22 de enero de 2009

El toro bravo y el cabrón temerario

Ahí lo tengo de nuevo, bufando a pocos metros de mí, con sus pezuñas escarbando el suelo. No sé dónde coño meterme. No hay escapatoria. No, definitivamente estoy condenado. Una muchedumbre grita y se agita en las gradas. Esperan ver el sangriento espectáculo.

Ernest, ayúdame a salir vivo de ésta y te juro que saco El viejo y el mar de debajo de la pata coja de mi cama y me lo leo.

9 de enero de 2009

La osadía del estudiante perspicaz

La mayoría de la clase miraba con asombro a los pocos osados que no nos habíamos apuntado a clases particulares.

El examen era el 21 de noviembre. Parecía muy lejos. Pero todas las mañanas, desde muy temprano, tenía que soportar aquel enjambre de avispas. Esos estudiantes aplicados hablando de sus dudas y resolviéndoselas entre ellos. Hablando en un idioma que yo desconocía. Hablando de sus clases particulares por las tardes; de las horas que estudiaban y de lo bien organizado que lo tenían todo. Yo sólo podía decir tímidamente: “yo aún no he empezado”. Y notaba como tras decir aquello las miradas se clavaban en mí. No sabía si sentirme tonto o furioso. Bueno, sí; sí lo sabía. ¡Qué coño le pasaba a toda esa gente con su estúpido alarmismo!
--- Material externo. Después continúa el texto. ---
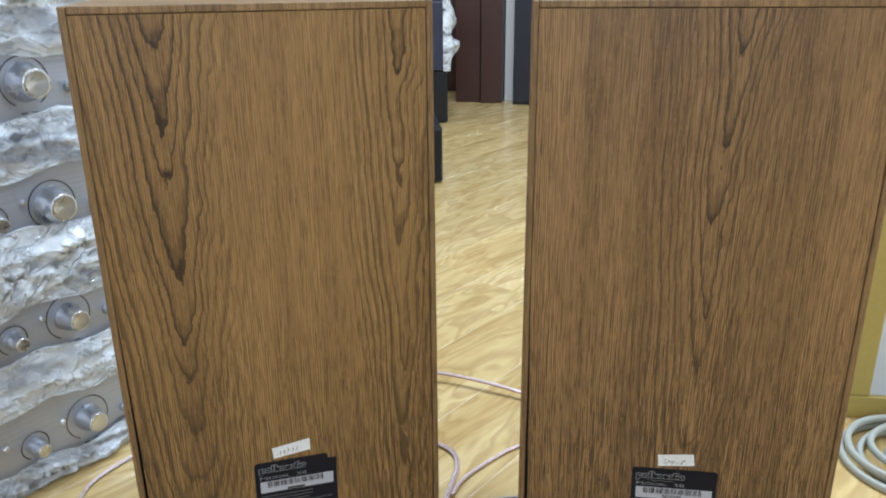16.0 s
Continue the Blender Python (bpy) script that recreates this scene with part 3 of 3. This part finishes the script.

Todavía era octubre. Cuando llegue noviembre ya estudiaré, me decía. Y antes de que pudiera darme cuenta ahí estaba noviembre. Tres semanas. Bueno, quedan tres semanas, no nos alarmemos. Vamos a ponernos ya...

¡Dos semanas! Bueno, quedan dos semanas. Calma, calma. Vamos a ponernos ya. Aún tengo tiempo. Si empiezo esta tarde con esto, mañana me pongo con lo otro... Se me daba muy bien organizar mentalmente mi tiempo de estudio; pero nunca llegaba más lejos de eso. Y los días seguían pasando. Una semana, ¡mierda! Era hora de entonar aquella vieja cantinela: me ha cogido el toro. Menos mal que se me daba muy bien organizar mi tiempo —cada vez más reducido— de estudio.

Eran los días del desesperado. Por aquel entonces llegaron a mis oídos maravillosos rumores sobre una libreta con los apuntes claritos y los problemas resueltos. Efectivamente, existía. Era como agua caída del cielo. La fotocopiadora me trajo el milagro con su luz verde.

Ya tenía los apuntes. Los miraba y me sentía feliz. Aquella montaña rusa de emociones formaba parte de mi trastorno bipolar inducido por exámenes. Abrí los apuntes. Pasé algunas páginas. ¡Cuántos apuntes! Son demasiados. No tengo tiempo de estudiarme todo esto.

Me enteré de que para hacer la parte teórica del examen bastaba con hacer los ejercicios de verdadero/falso que venían en el libro de la asignatura; que las preguntas del examen siempre estaban sacadas de ahí. El autor del libro era nuestro profesor. Me parecía poco limpio que nos hiciese comprar su propio libro. Pero si algo sabía yo era jugar sucio. Le pedí el libro a un compañero y una vez más la fotocopiadora obró el milagro. Ni siquiera tenía que hacer los ejercicios, mi compañero ya los había hecho por mí.

¡Qué bien había sabido montármelo! El examen era al día siguiente, pero yo lo tenía todo muy bien preparado para hacer en una tarde lo que el resto de la clase había hecho en algo más de un mes. Yo tenía mi prodigioso coco y unas fantásticas fotocopias... ¡oh, no, me las he dejado en la clase!

Tras volver a la universidad a por ellas —la limpiadora me dijo que cualquier día iba a perder la cabeza— sí que lo tenía ya todo preparado. Preparado de verdad. Me esperaba una larga tarde, y una noche llena de dudas existenciales sobre mi futuro en la vida. Me va a salir mal el examen, yo no valgo para esto, para qué me metí aquí, debí haberme quedado con las ovejas de mi padre, etcétera, etcétera.

Después de un atracón de café y apuntes llegué al examen con los conocimientos más amontonados que los calzoncillos en mi maleta. Leí con inseguridad el primer ejercicio. Vaya, éste sé hacerlo. ¡Y éste! ¡Y este otro también!

Y así fue como, cuando me di cuenta, había hecho todo el examen.
Hasta hace tres semanas no supe la nota. Un 8’7. Genial.